··· AVAILABLE DATA
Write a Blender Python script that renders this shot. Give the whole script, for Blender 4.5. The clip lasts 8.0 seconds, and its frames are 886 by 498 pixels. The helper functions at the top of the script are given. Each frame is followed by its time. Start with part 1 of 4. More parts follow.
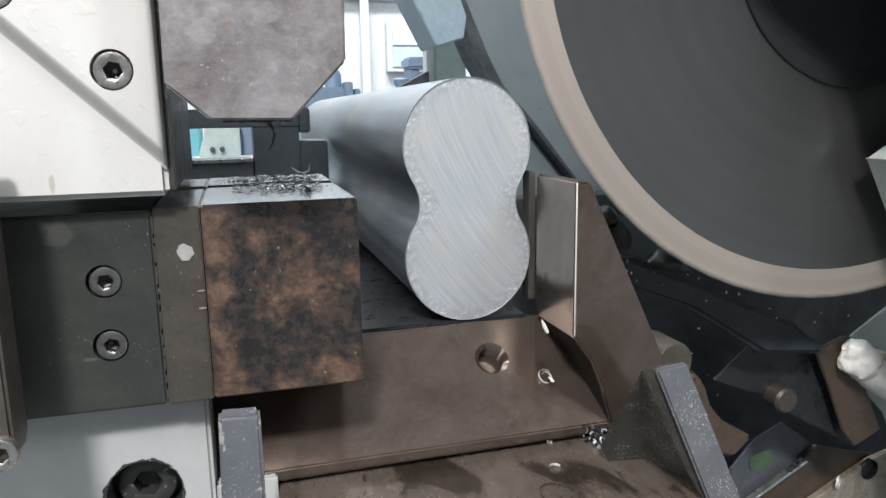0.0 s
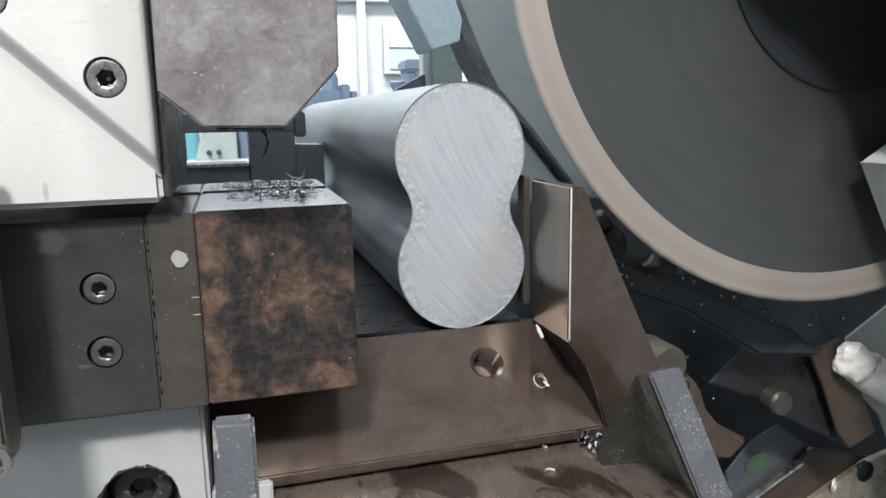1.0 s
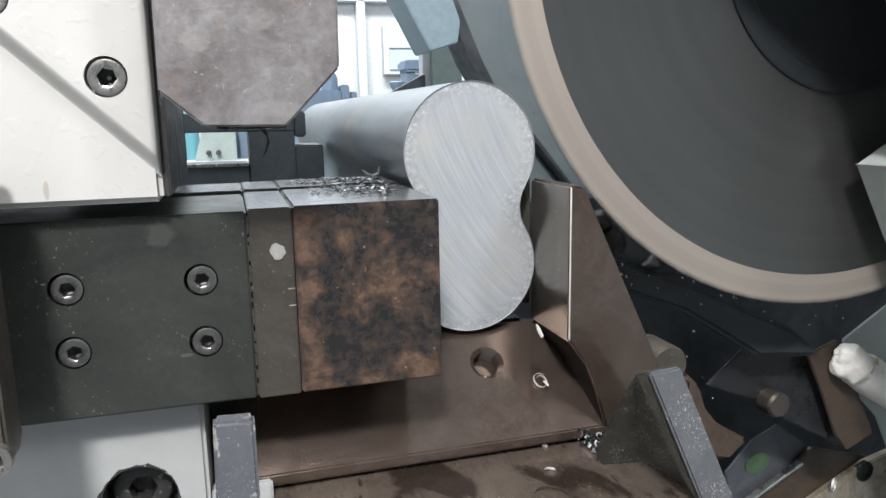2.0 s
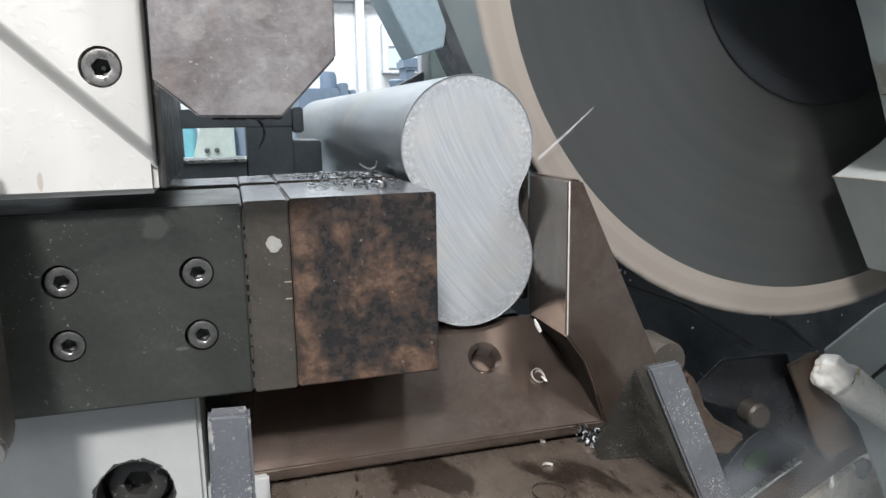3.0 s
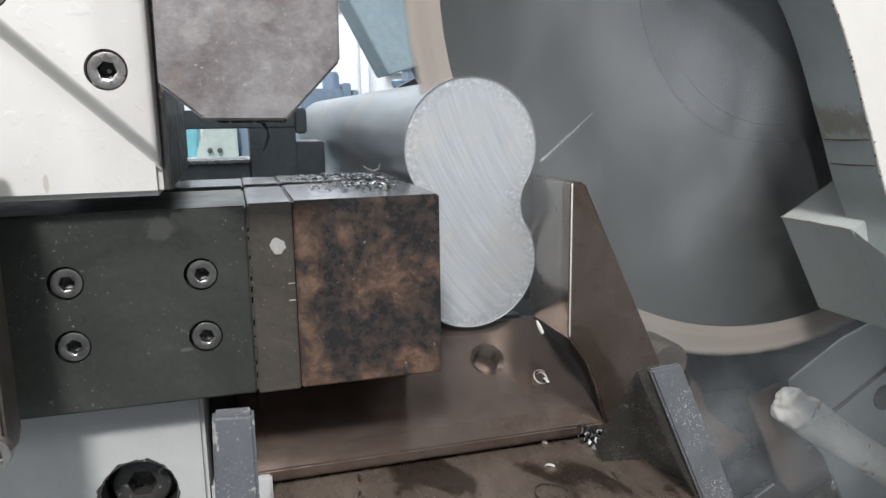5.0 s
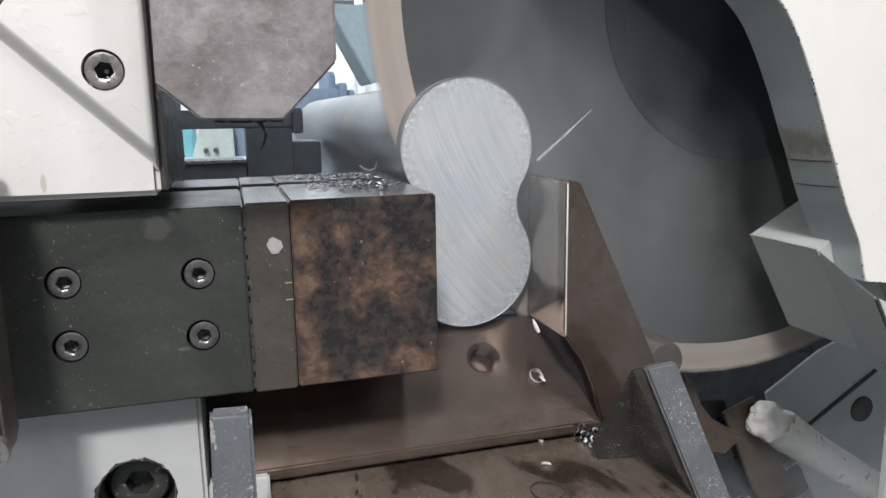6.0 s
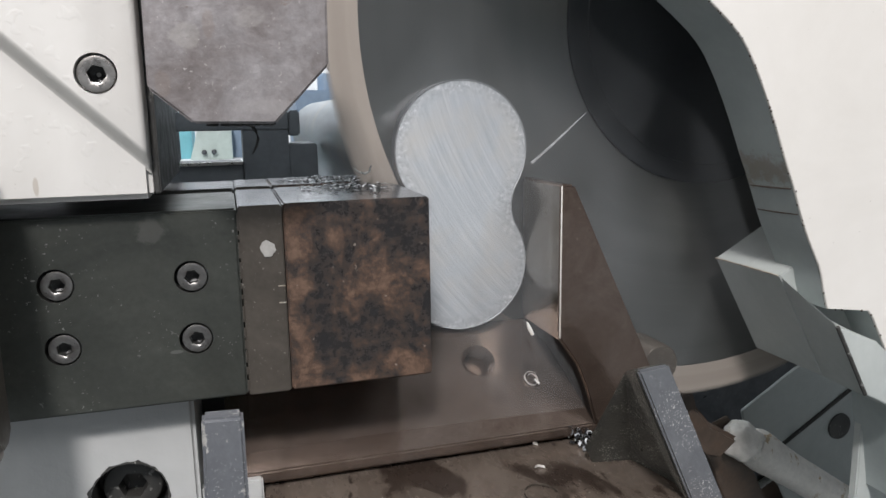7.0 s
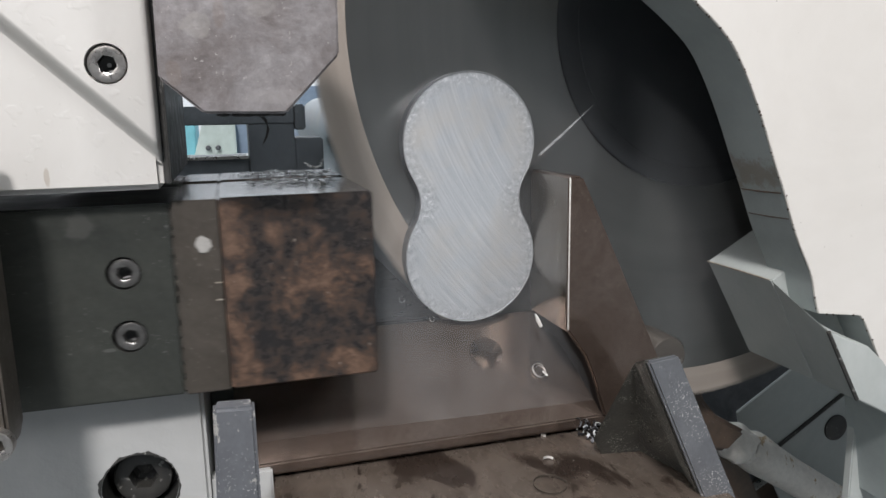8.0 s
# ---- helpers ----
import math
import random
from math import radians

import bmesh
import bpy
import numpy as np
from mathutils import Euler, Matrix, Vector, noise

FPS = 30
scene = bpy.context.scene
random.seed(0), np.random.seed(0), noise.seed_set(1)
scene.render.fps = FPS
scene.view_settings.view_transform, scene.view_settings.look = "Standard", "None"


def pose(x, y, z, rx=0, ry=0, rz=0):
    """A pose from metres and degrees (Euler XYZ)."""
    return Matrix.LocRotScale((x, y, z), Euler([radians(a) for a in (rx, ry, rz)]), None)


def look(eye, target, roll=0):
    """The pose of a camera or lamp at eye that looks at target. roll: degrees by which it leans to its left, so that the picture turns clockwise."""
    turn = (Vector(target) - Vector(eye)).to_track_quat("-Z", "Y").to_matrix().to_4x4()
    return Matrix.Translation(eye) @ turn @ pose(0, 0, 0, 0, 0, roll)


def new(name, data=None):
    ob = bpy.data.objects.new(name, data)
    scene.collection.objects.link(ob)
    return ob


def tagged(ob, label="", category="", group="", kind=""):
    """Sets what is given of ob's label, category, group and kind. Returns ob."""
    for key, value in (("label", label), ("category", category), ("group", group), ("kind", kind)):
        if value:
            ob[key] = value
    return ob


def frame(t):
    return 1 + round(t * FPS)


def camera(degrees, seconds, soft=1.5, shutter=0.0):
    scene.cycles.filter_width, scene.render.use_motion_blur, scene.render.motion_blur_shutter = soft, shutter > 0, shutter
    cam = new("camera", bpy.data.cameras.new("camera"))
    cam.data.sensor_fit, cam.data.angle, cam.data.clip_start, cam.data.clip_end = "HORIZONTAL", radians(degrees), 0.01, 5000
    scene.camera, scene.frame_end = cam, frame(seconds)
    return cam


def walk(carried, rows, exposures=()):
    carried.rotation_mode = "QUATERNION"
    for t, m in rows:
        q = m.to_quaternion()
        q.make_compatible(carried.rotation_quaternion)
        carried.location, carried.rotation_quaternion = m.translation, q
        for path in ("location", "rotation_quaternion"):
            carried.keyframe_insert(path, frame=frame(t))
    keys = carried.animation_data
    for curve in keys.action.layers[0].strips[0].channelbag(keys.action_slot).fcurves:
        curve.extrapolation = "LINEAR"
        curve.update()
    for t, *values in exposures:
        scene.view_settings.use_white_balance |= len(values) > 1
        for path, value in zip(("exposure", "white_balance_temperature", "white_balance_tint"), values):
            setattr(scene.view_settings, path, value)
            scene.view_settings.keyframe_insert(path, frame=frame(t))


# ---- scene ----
······
SET TASK:
Repeat exactly, and only, the lines from the one containing "pose from metres" through the one containing "of a camera", both included.

REPLY:
    """A pose from metres and degrees (Euler XYZ)."""
    return Matrix.LocRotScale((x, y, z), Euler([radians(a) for a in (rx, ry, rz)]), None)


def look(eye, target, roll=0):
    """The pose of a camera or lamp at eye that looks at target. roll: degrees by which it leans to its left, so that the picture turns clockwise."""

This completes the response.